DATA ENTRIES:
......

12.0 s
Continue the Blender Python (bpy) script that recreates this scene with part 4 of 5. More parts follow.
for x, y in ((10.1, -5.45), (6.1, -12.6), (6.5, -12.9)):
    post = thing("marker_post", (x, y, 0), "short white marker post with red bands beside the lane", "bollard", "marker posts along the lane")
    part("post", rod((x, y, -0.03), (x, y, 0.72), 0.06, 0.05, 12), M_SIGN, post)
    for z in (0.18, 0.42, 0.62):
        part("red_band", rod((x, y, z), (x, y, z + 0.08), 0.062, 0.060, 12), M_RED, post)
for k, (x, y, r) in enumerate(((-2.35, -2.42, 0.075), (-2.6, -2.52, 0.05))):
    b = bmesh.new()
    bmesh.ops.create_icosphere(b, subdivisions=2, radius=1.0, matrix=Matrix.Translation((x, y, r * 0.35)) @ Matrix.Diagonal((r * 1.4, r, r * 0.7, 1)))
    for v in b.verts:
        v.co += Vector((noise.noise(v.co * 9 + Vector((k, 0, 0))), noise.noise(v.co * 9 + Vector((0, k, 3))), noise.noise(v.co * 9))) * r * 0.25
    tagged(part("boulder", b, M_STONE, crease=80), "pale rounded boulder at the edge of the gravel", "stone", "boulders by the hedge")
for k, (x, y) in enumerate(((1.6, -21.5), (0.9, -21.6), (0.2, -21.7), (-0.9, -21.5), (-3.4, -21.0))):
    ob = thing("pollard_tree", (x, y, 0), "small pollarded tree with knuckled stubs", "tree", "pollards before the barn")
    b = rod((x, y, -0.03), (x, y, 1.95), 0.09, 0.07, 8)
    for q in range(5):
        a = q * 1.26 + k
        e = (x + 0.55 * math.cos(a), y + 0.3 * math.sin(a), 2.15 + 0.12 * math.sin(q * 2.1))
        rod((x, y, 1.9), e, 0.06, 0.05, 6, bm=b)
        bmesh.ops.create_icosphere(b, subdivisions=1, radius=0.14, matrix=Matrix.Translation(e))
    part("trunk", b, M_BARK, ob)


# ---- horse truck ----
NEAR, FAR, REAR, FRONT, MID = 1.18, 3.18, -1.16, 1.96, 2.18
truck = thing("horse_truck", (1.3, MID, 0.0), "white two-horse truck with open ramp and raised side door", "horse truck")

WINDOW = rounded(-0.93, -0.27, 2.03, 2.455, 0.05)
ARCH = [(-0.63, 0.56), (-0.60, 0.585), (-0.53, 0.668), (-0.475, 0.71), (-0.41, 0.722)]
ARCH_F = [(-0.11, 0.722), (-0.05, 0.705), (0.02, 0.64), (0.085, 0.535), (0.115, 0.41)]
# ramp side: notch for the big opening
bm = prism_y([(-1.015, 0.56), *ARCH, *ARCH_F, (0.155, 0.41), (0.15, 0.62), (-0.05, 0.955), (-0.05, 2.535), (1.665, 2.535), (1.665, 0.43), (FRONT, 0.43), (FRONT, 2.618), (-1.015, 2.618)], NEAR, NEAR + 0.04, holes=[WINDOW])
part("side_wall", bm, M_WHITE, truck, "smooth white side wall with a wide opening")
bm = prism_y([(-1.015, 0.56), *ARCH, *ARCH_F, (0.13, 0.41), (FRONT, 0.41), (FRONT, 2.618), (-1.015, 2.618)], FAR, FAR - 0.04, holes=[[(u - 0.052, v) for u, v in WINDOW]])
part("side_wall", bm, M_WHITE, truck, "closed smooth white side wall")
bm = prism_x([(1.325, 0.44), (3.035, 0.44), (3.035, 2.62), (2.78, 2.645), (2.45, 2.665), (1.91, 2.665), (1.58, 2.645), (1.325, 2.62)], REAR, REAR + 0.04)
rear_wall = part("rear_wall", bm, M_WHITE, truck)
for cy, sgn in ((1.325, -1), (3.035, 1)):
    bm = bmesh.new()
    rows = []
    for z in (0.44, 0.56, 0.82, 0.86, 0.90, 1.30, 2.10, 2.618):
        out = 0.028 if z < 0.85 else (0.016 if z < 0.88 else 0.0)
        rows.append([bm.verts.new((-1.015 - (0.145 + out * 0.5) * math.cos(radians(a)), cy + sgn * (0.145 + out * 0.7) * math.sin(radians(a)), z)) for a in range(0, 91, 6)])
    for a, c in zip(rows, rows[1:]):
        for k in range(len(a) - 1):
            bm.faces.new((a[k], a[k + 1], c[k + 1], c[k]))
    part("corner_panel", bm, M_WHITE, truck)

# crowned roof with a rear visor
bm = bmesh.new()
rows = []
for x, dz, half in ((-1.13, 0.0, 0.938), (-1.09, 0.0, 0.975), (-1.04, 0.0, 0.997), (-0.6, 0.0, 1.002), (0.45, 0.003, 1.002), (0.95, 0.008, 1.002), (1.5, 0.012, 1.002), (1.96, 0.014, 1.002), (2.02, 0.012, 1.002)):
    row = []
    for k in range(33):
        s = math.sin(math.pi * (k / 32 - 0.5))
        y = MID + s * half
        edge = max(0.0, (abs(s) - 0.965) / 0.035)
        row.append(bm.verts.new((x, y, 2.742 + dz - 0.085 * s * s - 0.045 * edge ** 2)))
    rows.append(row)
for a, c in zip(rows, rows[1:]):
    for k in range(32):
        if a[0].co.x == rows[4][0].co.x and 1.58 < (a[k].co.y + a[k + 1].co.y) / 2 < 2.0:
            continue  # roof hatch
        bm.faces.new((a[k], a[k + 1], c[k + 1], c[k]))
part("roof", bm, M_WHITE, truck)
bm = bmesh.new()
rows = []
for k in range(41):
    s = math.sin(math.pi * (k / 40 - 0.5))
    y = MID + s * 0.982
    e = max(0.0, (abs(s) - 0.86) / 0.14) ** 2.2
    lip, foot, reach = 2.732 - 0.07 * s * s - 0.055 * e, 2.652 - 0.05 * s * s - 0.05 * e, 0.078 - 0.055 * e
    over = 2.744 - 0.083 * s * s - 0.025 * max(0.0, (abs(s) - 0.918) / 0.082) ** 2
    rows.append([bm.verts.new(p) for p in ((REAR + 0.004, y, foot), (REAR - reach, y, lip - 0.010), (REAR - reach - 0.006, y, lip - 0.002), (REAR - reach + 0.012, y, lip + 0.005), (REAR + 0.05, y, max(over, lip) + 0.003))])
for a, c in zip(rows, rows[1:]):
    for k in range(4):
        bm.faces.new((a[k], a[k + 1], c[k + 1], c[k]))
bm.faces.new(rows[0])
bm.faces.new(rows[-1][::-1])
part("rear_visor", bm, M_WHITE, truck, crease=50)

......

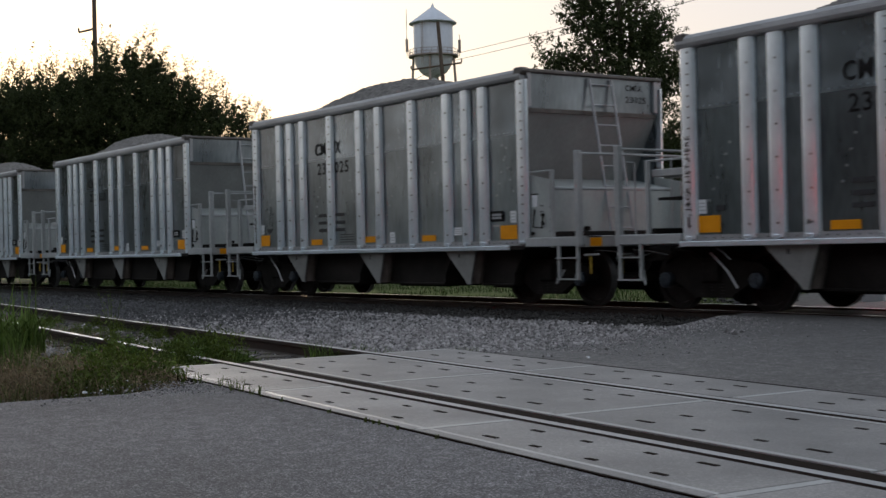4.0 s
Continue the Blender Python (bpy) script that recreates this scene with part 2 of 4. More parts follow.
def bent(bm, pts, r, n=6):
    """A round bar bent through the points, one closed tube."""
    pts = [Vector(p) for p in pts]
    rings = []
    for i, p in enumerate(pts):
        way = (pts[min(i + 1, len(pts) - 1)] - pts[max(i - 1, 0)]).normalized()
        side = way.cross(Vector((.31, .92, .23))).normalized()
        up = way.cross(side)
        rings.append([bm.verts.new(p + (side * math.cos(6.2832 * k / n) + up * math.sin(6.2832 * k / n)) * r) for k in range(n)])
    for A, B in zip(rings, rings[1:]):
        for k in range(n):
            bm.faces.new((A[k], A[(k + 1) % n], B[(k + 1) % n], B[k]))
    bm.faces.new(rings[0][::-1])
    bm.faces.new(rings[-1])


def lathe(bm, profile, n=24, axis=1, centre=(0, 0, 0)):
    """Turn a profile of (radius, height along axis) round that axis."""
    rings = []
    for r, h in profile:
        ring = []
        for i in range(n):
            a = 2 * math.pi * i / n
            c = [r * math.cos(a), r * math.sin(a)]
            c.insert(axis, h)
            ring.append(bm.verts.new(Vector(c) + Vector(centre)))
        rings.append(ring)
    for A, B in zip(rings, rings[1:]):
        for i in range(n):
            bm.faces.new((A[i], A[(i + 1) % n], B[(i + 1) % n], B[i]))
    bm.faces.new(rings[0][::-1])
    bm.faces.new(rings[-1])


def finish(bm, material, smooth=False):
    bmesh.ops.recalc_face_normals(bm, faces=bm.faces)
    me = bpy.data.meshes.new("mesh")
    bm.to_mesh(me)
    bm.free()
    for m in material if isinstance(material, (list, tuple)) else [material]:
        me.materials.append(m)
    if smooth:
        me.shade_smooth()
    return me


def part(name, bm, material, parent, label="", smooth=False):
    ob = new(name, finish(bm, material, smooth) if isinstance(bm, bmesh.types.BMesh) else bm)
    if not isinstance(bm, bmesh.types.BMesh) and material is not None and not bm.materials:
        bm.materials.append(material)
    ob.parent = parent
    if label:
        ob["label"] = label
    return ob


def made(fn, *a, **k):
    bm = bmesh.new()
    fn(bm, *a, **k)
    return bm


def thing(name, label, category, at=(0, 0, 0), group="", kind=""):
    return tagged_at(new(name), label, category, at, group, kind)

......

REQUIRED WORK: Look for the word "Python" and return every line where it occurs.

WRITTEN ANSWER:
Continue the Blender Python (bpy) script that recreates this scene with part 4 of 5. More parts follow.
Continue the Blender Python (bpy) script that recreates this scene with part 2 of 4. More parts follow.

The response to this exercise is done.